First Love -or- Scenes from a Marriage
I have been dreaming about my first love for several years. Sometimes I dream about him 3 times a week. I am happily married and don't want to keep having these dreams as they provoke feelings of desire for my first love. We still keep in touch occasionally. We met when I was 14 and did not have a sexual relationship. Last night I dreamt that we were sitting beside each other at a long table. My in-laws were on the other side of the table. He leaned over to kiss me and then he pulled away as if it was really wrong. I don't know how to stop these dreams. I don't generally think about him throughout the day and he definitely is not the topic on my mind before I go to bed.
Mr Hagen's Reply; The First Dream of Love
You are not alone with your thoughts and feelings! In literature we find the page on marriage and infidelity in the autobiographical book of life usually has been torn out and hidden in a failed attempt to destroy the memory. The page usually reappears in our dreams. In William Carlos William's play A Dream of Love explores the literary psychodynamics of love, marriage and infidelity. The husband confesses to his wife about his infidelity, and asks for forgiveness. What becomes evident are differing gender (male and female) definitions and beliefs about love.
Jurg Willi, Couples in Collusion: The Unconscious Dimension in Partner Relationships tells us that there are a number of external and internal conflicts which control the fate of marriages. Willi recommends seeing the film Scenes from a Marriage which provides a window to view the marital crisis of the couple, allowing the audience to "partake emotionally at a most intimate level."

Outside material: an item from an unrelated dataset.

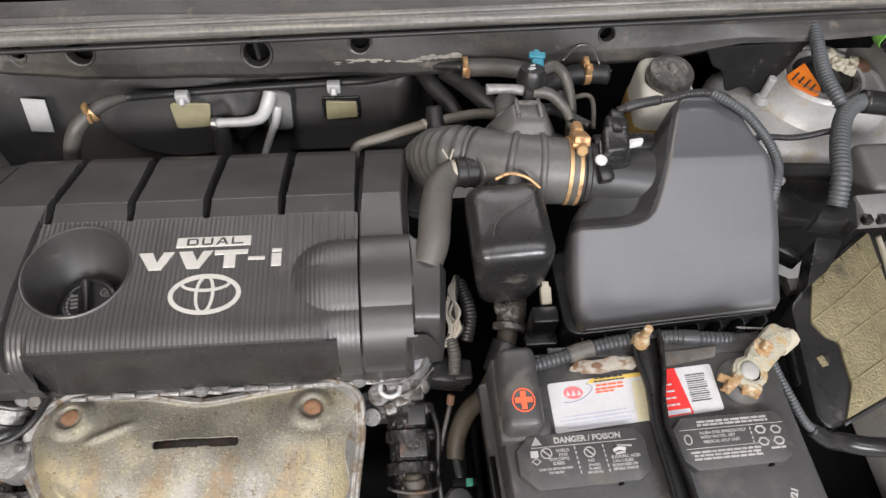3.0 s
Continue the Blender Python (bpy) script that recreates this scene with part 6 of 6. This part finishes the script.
part("collar", box((0.254, 0.2515, 0.8495), (0.007, 0.0075, 0.006), 0.001), material("green_collar", (0.02, 0.15, 0.1), (0.03, 0.2, 0.13), 0.5), ringclip)
part("stem", rod((0.2455, 0.256, 0.846), (0.2435, 0.276, 0.842), 0.0045, 10), M["rubber"], ringclip)
wclip = thing("relay_bracket", (0.345, 0.42, 0.87), "black relay bracket with a pale clip", "bracket")
part("bracket", joined(box((0.346, 0.405, 0.885), (0.028, 0.02, 0.05), 0.003), box((0.346, 0.395, 0.865), (0.036, 0.016, 0.012), 0.003)), M["plastic"], wclip)
part("clip", joined(box((0.349, 0.426, 0.911), (0.0115, 0.02, 0.010), 0.002, rot=(20, 0, 0)), box((0.349, 0.437, 0.914), (0.008, 0.008, 0.012), 0.002, rot=(20, 0, 0))), M["sleeve"], wclip, "pale plastic clip")

M["dark_loom"] = material("dark_loom", (0.022, 0.0225, 0.024), (0.045, 0.046, 0.049), 0.42, 0.1, bump=0.3, spot=(0.1, 0.098, 0.09), spot_at=0.62, spot_size=120)
cables = thing("battery_cable", (0.42, 0.35, 0.93), "corrugated battery cable behind the battery", "cable")
part("sheath", tube([(0.312, 0.325, 0.964), (0.339, 0.332, 0.962), (0.361, 0.338, 0.962), (0.399, 0.3455, 0.961), (0.443, 0.3485, 0.96), (0.476, 0.3465, 0.958), (0.511, 0.346, 0.952), (0.53, 0.349, 0.938)], 0.0062, 14, 10, (0.0046, 0.0008)), M["dark_loom"], cables)
part("sleeve", tube([(0.348, 0.3345, 0.962), (0.361, 0.338, 0.962), (0.372, 0.3405, 0.9618)], 0.0081, 14), M["grey_rubber"], cables)
part("sleeve", tube([(0.461, 0.3478, 0.959), (0.47, 0.347, 0.9585), (0.478, 0.3464, 0.958)], 0.0078, 14), M["dark_loom"], cables)
plate_b = thing("terminal_bar", (0.38, 0.33, 0.955), "corroded fusible link plate at the battery's back edge", "bar")
edge = [(0.346, 0.322), (0.356, 0.3295), (0.372, 0.328), (0.39, 0.331), (0.41, 0.3305), (0.4095, 0.318), (0.392, 0.3195), (0.378, 0.316), (0.36, 0.3175)]
part("bar", crusted(prism(rounded(edge, 0.003, 3), 0.9565, 0.9625, 0.0012, 2), 0.001, 7), M["residue"], plate_b, "white and rusty crusted plate")
part("hole", lathe([(0, 0.0008), (0.0042, 0.0008), (0.0052, 0)], (0.3725, 0.3225, 0.9628), seg=14, squash=0.6), M["rust"], plate_b)
part("end_strip", crusted(prism(rounded([(0.437, 0.3195), (0.49, 0.3265), (0.4945, 0.3375), (0.435, 0.3335)], 0.003, 3), 0.955, 0.9585, 0.001, 2), 0.0007, 8), M["dirty_metal"], plate_b, "grimy end strip")
ground = thing("ground_cable", (0.6, 0.28, 0.86), "grey corrugated cable dropping into black tape beside the battery", "cable")
part("sheath", tube([(0.551, 0.345, 0.944), (0.558, 0.32, 0.934), (0.567, 0.29, 0.928), (0.576, 0.27, 0.921), (0.59, 0.259, 0.912)], 0.0042, 14, 10, (0.0032, 0.0006)), M["loom"], ground)
part("tape", tube([(0.582, 0.264, 0.916), (0.602, 0.256, 0.904), (0.625, 0.256, 0.89), (0.66, 0.249, 0.888), (0.72, 0.247, 0.885)], [0.007, 0.0085, 0.0095, 0.01, 0.01], 14), M["plastic"], ground, "black tape wrap")

# right edge: control unit, big looms
ecu = thing("control_unit", (0.69, 0.4, 0.85), "control unit behind a stained tan foil panel", "control unit")
part("backing", prism(rounded([(0.757, 0.488), (0.744, 0.409), (0.73, 0.312), (0.689, 0.296), (0.627, 0.271), (0.612, 0.266), (0.604, 0.28), (0.622, 0.405), (0.655, 0.435), (0.745, 0.5)], 0.006), 0.865, 0.899, 0.003, 2), M["plastic"], ecu, "black panel")
part("panel", prism(rounded([(0.748, 0.494), (0.738, 0.409), (0.724, 0.3105), (0.689, 0.298), (0.632, 0.275), (0.641, 0.291), (0.652, 0.31), (0.654, 0.337), (0.657, 0.358), (0.645, 0.364), (0.635, 0.383), (0.655, 0.431), (0.672, 0.444)], 0.004), 0.8985, 0.9025, 0.0015, 2), M["foil"], ecu, "stained embossed tan foil")
for line in ([(0.669, 0.439), (0.664, 0.37), (0.656, 0.289)], [(0.700, 0.461), (0.704, 0.38), (0.69, 0.301)], [(0.727, 0.478), (0.728, 0.40), (0.715, 0.311)], [(0.638, 0.384), (0.69, 0.414), (0.744, 0.45)], [(0.657, 0.358), (0.70, 0.381), (0.737, 0.40)], [(0.652, 0.312), (0.69, 0.331), (0.729, 0.348)]):
    part("crease", tube([(x, y, 0.9022) for x, y in line], 0.0016, 8, 6, squash=0.6), M["foil"], ecu)
part("edge", tube([(0.628, 0.270, 0.9), (0.689, 0.2945, 0.9), (0.73, 0.31, 0.9)], 0.002, 8), M["rubber"], ecu, "dark rolled edge")
part("edge", tube([(0.742, 0.40, 0.901), (0.752, 0.45, 0.901), (0.758, 0.488, 0.901)], 0.0035, 8, squash=0.5), M["sleeve"], ecu, "pale worn edge")
part("patch", box((0.632, 0.338, 0.8995), (0.008, 0.012, 0.002), 0.0008, rot=(0, 0, 15)), M["foil"], ecu)
part("connector", prism(rounded([(0.671, 0.497), (0.69, 0.515), (0.712, 0.529), (0.73, 0.528), (0.722, 0.505), (0.714, 0.482), (0.708, 0.495), (0.69, 0.492)], 0.003), 0.905, 0.93, 0.004, 2), M["plastic"], ecu, "dull connector shell")
plugs = part("connector_block", box((0.752, 0.51, 0.922), (0.052, 0.034, 0.026), 0.004, rot=(0, 0, 2)), M["grey_plastic"], ecu, "grey connector block")
for k in range(3):
    part("latch", box((0.728 + 0.017 * k, 0.4915, 0.932), (0.010, 0.010, 0.010), 0.002), M["plastic"], plugs)
part("bracket", prism(rounded([(0.64, 0.42), (0.672, 0.44), (0.705, 0.478), (0.675, 0.484)], 0.004), 0.88, 0.912, 0.003, 2), M["plastic"], ecu)
part("screw", lathe([(0, 0.003), (0.004, 0.003), (0.006, 0)], (0.62, 0.333, 0.885), seg=12), M["bare"], ecu)
part("screw_tab", prism(rounded([(0.606, 0.32), (0.628, 0.318), (0.63, 0.362), (0.612, 0.36)], 0.006), 0.875, 0.885, 0.002, 2), M["plastic"], ecu)

big = thing("main_loom", (0.73, 0.62, 0.95), "thick grey corrugated main wiring loom", "loom")
part("sheath", tube([(0.748, 0.80, 0.985), (0.741, 0.74, 0.975), (0.736, 0.69, 0.968), (0.739, 0.655, 0.965), (0.748, 0.632, 0.957)], 0.0078, 18, 10, (0.0046, 0.0012)), M["loom"], big)
part("sheath", tube([(0.79, 0.649, 0.955), (0.768, 0.646, 0.96), (0.745, 0.631, 0.962), (0.727, 0.606, 0.962), (0.712, 0.571, 0.96), (0.703, 0.537, 0.955), (0.695, 0.508, 0.938)], 0.0098, 18, 10, (0.0052, 0.0014)), M["loom"], big)
part("wrap", tube([(0.772, 0.648, 0.96), (0.80, 0.646, 0.957), (0.84, 0.645, 0.95), (0.90, 0.65, 0.94)], 0.0145, 16), M["plastic"], big, "black tape wrap")
part("sheath", tube([(0.86, 0.81, 0.95), (0.868, 0.77, 0.95), (0.885, 0.71, 0.945), (0.90, 0.66, 0.94)], 0.012, 18, 10, (0.006, 0.0016)), M["rubber"], big)
part("tape", lathe([(0.0135, -0.008), (0.0148, -0.007), (0.0148, 0.007), (0.0135, 0.008)], (0.8665, 0.775, 0.95), (0.2, -1, 0), 20), M["green"], big, "green tape")
part("branch", tube([(0.606, 0.585, 0.965), (0.63, 0.599, 0.957), (0.671, 0.597, 0.956), (0.722, 0.606, 0.957)], 0.0032, 12, 10, (0.0036, 0.0007)), M["rubber"], big)
side_box = thing("relay_box", (0.83, 0.57, 0.88), "dusty grey relay box beside the strut tower", "relay box")
part("box", box((0.81, 0.572, 0.897), (0.11, 0.085, 0.07), 0.01, 3, taper=(0.9, 0.85)), M["dark_grey"], side_box)

support = thing("radiator_support", (0.0, 0.13, 0.8), "dark radiator support bar with pale clip", "bar")
part("bar", tube([(-0.45, 0.148, 0.838), (-0.25, 0.15, 0.84), (-0.05, 0.145, 0.838), (0.1, 0.14, 0.835), (0.4, 0.13, 0.83)], 0.014, 14), M["rubber"], support)
part("clip", joined(*[lathe([(0.015, -0.003), (0.018, -0.002), (0.018, 0.002), (0.015, 0.003)], (-0.268 + 0.009 * k, 0.15, 0.841), (1, 0, 0), 16) for k in range(4)]), M["sleeve"], support)
rad = thing("coolant_hose", (0.2, 0.2, 0.75), "black coolant hose curving below the battery", "hose")
part("hose", tube([(0.185, 0.24, 0.75), (0.187, 0.215, 0.752), (0.197, 0.195, 0.755), (0.222, 0.186, 0.76), (0.26, 0.19, 0.755), (0.29, 0.185, 0.74)], 0.0125, 16), M["rubber"], rad)
part("tape_wrap", joined(*[lathe([(0.0142, -0.0025), (0.0165, -0.0015), (0.0165, 0.0015), (0.0142, 0.0025)], (-0.03 + 0.006 * k, 0.1435, 0.837), (1, -0.03, 0), 16) for k in range(10)]), M["rust"], support, "brown thread windings")
bracket = thing("tank_bracket", (-0.41, 0.25, 0.78), "pale painted bracket with a bolt hole below the tank", "bracket")
part("plate", prism(rounded([(-0.466, 0.277), (-0.427, 0.286), (-0.396, 0.24), (-0.402, 0.226), (-0.43, 0.248)], 0.006), 0.793, 0.80, 0.002, 2), M["clean_cast"], bracket)
part("hole", lathe([(0, 0.001), (0.006, 0.001), (0.006, 0)], (-0.4125, 0.252, 0.80), seg=16, squash=0.8), M["pit"], bracket)
part("support", box((-0.43, 0.262, 0.70), (0.04, 0.02, 0.19), 0.004), M["pit"], bracket)
lower_hose = thing("lower_tank_hose", (-0.4, 0.2, 0.75), "black rubber hoses below the coolant tank", "hose")
part("hose", tube([(-0.384, 0.268, 0.805), (-0.384, 0.255, 0.812), (-0.382, 0.238, 0.814), (-0.388, 0.217, 0.812), (-0.4, 0.193, 0.80), (-0.42, 0.17, 0.78)], 0.0135, 18), M["rubber"], lower_hose)
part("hose", tube([(-0.50, 0.29, 0.80), (-0.485, 0.25, 0.81), (-0.46, 0.215, 0.81), (-0.44, 0.19, 0.80)], 0.017, 16), M["rubber"], lower_hose)
part("clamp", joined(lathe([(0.0137, -0.005), (0.0152, -0.005), (0.0152, 0.005), (0.0137, 0.005)], (-0.3835, 0.26, 0.81), (0.0, 1, -0.3), 20), box((-0.378, 0.262, 0.828), (0.012, 0.008, 0.008), 0.002)), M["rust"], lower_hose, "rusty clamp")
part("pipe", tube([(-0.447, 0.277, 0.80), (-0.442, 0.268, 0.812), (-0.427, 0.25, 0.81), (-0.408, 0.223, 0.805), (-0.395, 0.2, 0.79)], 0.0038, 12), M["dirty_metal"], lower_hose)
mount = thing("engine_mount", (-0.35, 0.24, 0.7), "cast aluminium engine mount with rubber boot", "engine mount")
part("arm", box((-0.352, 0.25, 0.775), (0.05, 0.042, 0.06), 0.008, 3, rot=(14, 0, 10), taper=(0.85, 0.9)), M["cast"], mount)
for k in range(4):
    part("rib", crusted(box((-0.37 + 0.0115 * k, 0.25 + 0.002 * k, 0.805), (0.0042, 0.034, 0.009), 0.0015, rot=(22, 0, -14 + 9 * k)), 0.001, k), M["cast"], mount)
part("boot", lathe([(0.03, 0), (0.032, 0.012), (0.026, 0.022), (0.012, 0.026), (0, 0.026)], (-0.362, 0.207, 0.765), (0, -0.2, 1), 24), M["rubber"], mount)
part("bolt", lathe([(0, 0.012), (0.008, 0.012), (0.0095, 0.009), (0.0095, 0.003), (0.013, 0.002), (0.013, 0)], (-0.358, 0.204, 0.79), (0, -0.2, 1), 12), M["grimy"], mount)
belt = thing("drive_belt", (-0.3, 0.3, 0.75), "black ribbed drive belt in the dark gap", "belt")
part("belt", tube([(-0.325, 0.44, 0.84), (-0.332, 0.40, 0.845), (-0.333, 0.36, 0.845), (-0.325, 0.33, 0.84), (-0.31, 0.30, 0.82)], 0.006, 10, squash=2.2), M["rubber"], belt)
rusty = thing("rusty_pipe", (-0.24, 0.2, 0.7), "rusty brown steel pipe beside the alternator", "pipe")
part("pipe", tube([(-0.315, 0.19, 0.74), (-0.30, 0.205, 0.775), (-0.29, 0.222, 0.79), (-0.285, 0.24, 0.79)], 0.009, 14), M["rust"], rusty)
strut = thing("steel_rod", (0.16, 0.26, 0.78), "thin bare steel rod in the gap", "rod")
part("rod", rod((0.135, 0.255, 0.775), (0.178, 0.252, 0.775), 0.0026, 10), M["dirty_metal"], strut)
dark = thing("wiring_tray", (0.64, 0.48, 0.8), "black plastic wiring trays beside the air filter box", "tray")
part("tray", box((0.655, 0.50, 0.86), (0.06, 0.014, 0.03), 0.004, rot=(10, 0, -38)), M["plastic"], dark)
part("tray", box((0.65, 0.455, 0.85), (0.07, 0.016, 0.03), 0.004, rot=(10, 0, -34)), M["plastic"], dark)
for x, y in ((0.688, 0.598), (0.664, 0.558)):
    part("bolt", lathe([(0, 0.006), (0.006, 0.006), (0.009, 0.002), (0.009, 0)], (x, y, 0.872), seg=12), M["pipe"], dark)
part("bracket", prism(rounded([(0.655, 0.545), (0.675, 0.605), (0.70, 0.61), (0.727, 0.552), (0.712, 0.535)], 0.006), 0.85, 0.87, 0.004, 2), M["plastic"], dark)
part("clip", box((0.648, 0.44, 0.875), (0.016, 0.016, 0.016), 0.002), M["grey_rubber"], dark)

Last but not least, Ethel Person in her book Dreams of Love and Fateful Encounters tells us; "First love is surely regarded as one of the great glories of life." Person believes that Tugenev's Spring Torrents provides insight into romantic love's transformative framework. For Person; "The lover commits to a new life project, a new path, to be undertaken with his beloved. Consequently, for union with a new object to be a possibility, the old objects must be given up."
In this sense, you must ask yourself whether "keeping in touch" with your "first love" is a wise idea. Evidently you feel the thoughts, feelings and dreams are inappropriate as seen in the scene with your in-laws, where he leaned over to kiss you, then pulled away, as if it was wrong. It occurs to me, that if your husband knows about him and knows that you keep in touch with him, that some of these feelings may be coming from your husband? On the other side of the coin, there may be some unfinished business on both your and your "first loves" part? As Rod Stewart tells us The First Cut is the Deepest.